====== DATA EXCERPT

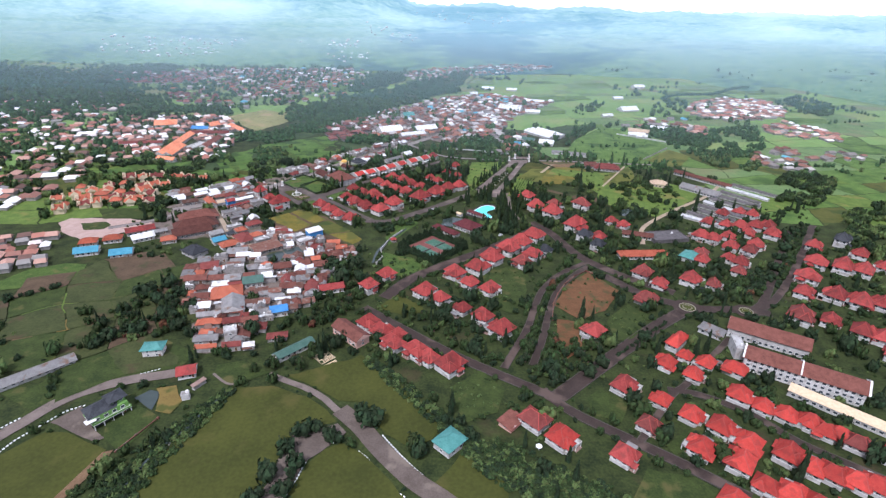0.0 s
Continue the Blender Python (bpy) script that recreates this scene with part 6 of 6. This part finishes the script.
def stream(pts, width, stones):
    """A shallow stream with pale boulders along it."""
    line = rounded(pts)
    left, right = sides_of(line, width / 2)
    LEVEL[0] += 0.004
    n = len(line)
    f = Form().add([(p.x, p.y, LEVEL[0]) for p in left] + [(p.x, p.y, LEVEL[0]) for p in right], [(i, n + i, n + i + 1, i + 1) for i in range(n - 1)])
    tagged(part("stream", f, MAT["water"]), FIELD_LABEL["stream"], "stream", kind="structure")
    rng = random.Random(7)
    places = []
    for _ in range(stones):
        i = rng.randrange(n - 1)
        p = line[i] + (line[i + 1] - line[i]) * rng.random() + Vector((rng.uniform(-1, 1), rng.uniform(-1, 1), 0)) * width * 0.7
        r = rng.uniform(0.2, 0.65)
        places.append((p.x, p.y, 0.1, rng.uniform(0, 6), r, r * 0.7))
        ROADS.append((line[i].x, line[i].y, line[i + 1].x, line[i + 1].y, width * 0.4))
    lump = BALL_V * np.random.RandomState(3).uniform(0.75, 1.2, (len(BALL_V), 1))
    tagged(part("boulders", soup("boulders", *spread(lump, BALL_T, places), MAT["rock"]), []), "pale boulders scattered along the stream", "rocks", kind="stuff")


def car(x, y, turn, paint):
    def build():
        root = new("car")
        body = part("body", Form().box(0, 0, 0.35, 4.2, 1.7, 0.55).box(-0.2, 0, 0.9, 2.4, 1.5, 0.08), MAT[paint], root)
        f = Form()
        lo, hi = (-1.5, 1.1), (-1.1, 0.5)
        pts = [(lo[0], -0.78, 0.9), (lo[1], -0.78, 0.9), (lo[1], 0.78, 0.9), (lo[0], 0.78, 0.9), (hi[0], -0.62, 1.45), (hi[1], -0.62, 1.45), (hi[1], 0.62, 1.45), (hi[0], 0.62, 1.45)]
        f.add(pts, [(0, 1, 5, 4), (1, 2, 6, 5), (2, 3, 7, 6), (3, 0, 4, 7)])
        part("cabin_glass", f, MAT["glass"], root)
        part("roof", Form().box(-0.3, 0, 1.44, 1.66, 1.28, 0.06), MAT[paint], root)
        for sx in (-1.3, 1.3):
            for sy in (-0.8, 0.8):
                w = Form()
                n = 12
                w.add([(sx + 0.32 * math.cos(6.2832 * i / n), sy + o, 0.32 + 0.32 * math.sin(6.2832 * i / n)) for o in (-0.1, 0.1) for i in range(n)], [(i, (i + 1) % n, n + (i + 1) % n, n + i) for i in range(n)] + [tuple(reversed(range(n))), tuple(range(n, 2 * n))])
                part("wheel", w, MAT["tyre"], root)
        return root
    z = LEVEL[0] + 0.01
    place(("car", paint), build, pose(x, y, z, 0, 0, turn), (1, 1, 1), ("white" if paint == "car_white" else "dark") + " small car parked beside the road", "car", "cars")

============

Set down all the data again exactly as above, pictures excluded.

0.0 s
Continue the Blender Python (bpy) script that recreates this scene with part 6 of 6. This part finishes the script.
def stream(pts, width, stones):
    """A shallow stream with pale boulders along it."""
    line = rounded(pts)
    left, right = sides_of(line, width / 2)
    LEVEL[0] += 0.004
    n = len(line)
    f = Form().add([(p.x, p.y, LEVEL[0]) for p in left] + [(p.x, p.y, LEVEL[0]) for p in right], [(i, n + i, n + i + 1, i + 1) for i in range(n - 1)])
    tagged(part("stream", f, MAT["water"]), FIELD_LABEL["stream"], "stream", kind="structure")
    rng = random.Random(7)
    places = []
    for _ in range(stones):
        i = rng.randrange(n - 1)
        p = line[i] + (line[i + 1] - line[i]) * rng.random() + Vector((rng.uniform(-1, 1), rng.uniform(-1, 1), 0)) * width * 0.7
        r = rng.uniform(0.2, 0.65)
        places.append((p.x, p.y, 0.1, rng.uniform(0, 6), r, r * 0.7))
        ROADS.append((line[i].x, line[i].y, line[i + 1].x, line[i + 1].y, width * 0.4))
    lump = BALL_V * np.random.RandomState(3).uniform(0.75, 1.2, (len(BALL_V), 1))
    tagged(part("boulders", soup("boulders", *spread(lump, BALL_T, places), MAT["rock"]), []), "pale boulders scattered along the stream", "rocks", kind="stuff")


def car(x, y, turn, paint):
    def build():
        root = new("car")
        body = part("body", Form().box(0, 0, 0.35, 4.2, 1.7, 0.55).box(-0.2, 0, 0.9, 2.4, 1.5, 0.08), MAT[paint], root)
        f = Form()
        lo, hi = (-1.5, 1.1), (-1.1, 0.5)
        pts = [(lo[0], -0.78, 0.9), (lo[1], -0.78, 0.9), (lo[1], 0.78, 0.9), (lo[0], 0.78, 0.9), (hi[0], -0.62, 1.45), (hi[1], -0.62, 1.45), (hi[1], 0.62, 1.45), (hi[0], 0.62, 1.45)]
        f.add(pts, [(0, 1, 5, 4), (1, 2, 6, 5), (2, 3, 7, 6), (3, 0, 4, 7)])
        part("cabin_glass", f, MAT["glass"], root)
        part("roof", Form().box(-0.3, 0, 1.44, 1.66, 1.28, 0.06), MAT[paint], root)
        for sx in (-1.3, 1.3):
            for sy in (-0.8, 0.8):
                w = Form()
                n = 12
                w.add([(sx + 0.32 * math.cos(6.2832 * i / n), sy + o, 0.32 + 0.32 * math.sin(6.2832 * i / n)) for o in (-0.1, 0.1) for i in range(n)], [(i, (i + 1) % n, n + (i + 1) % n, n + i) for i in range(n)] + [tuple(reversed(range(n))), tuple(range(n, 2 * n))])
                part("wheel", w, MAT["tyre"], root)
        return root
    z = LEVEL[0] + 0.01
    place(("car", paint), build, pose(x, y, z, 0, 0, turn), (1, 1, 1), ("white" if paint == "car_white" else "dark") + " small car parked beside the road", "car", "cars")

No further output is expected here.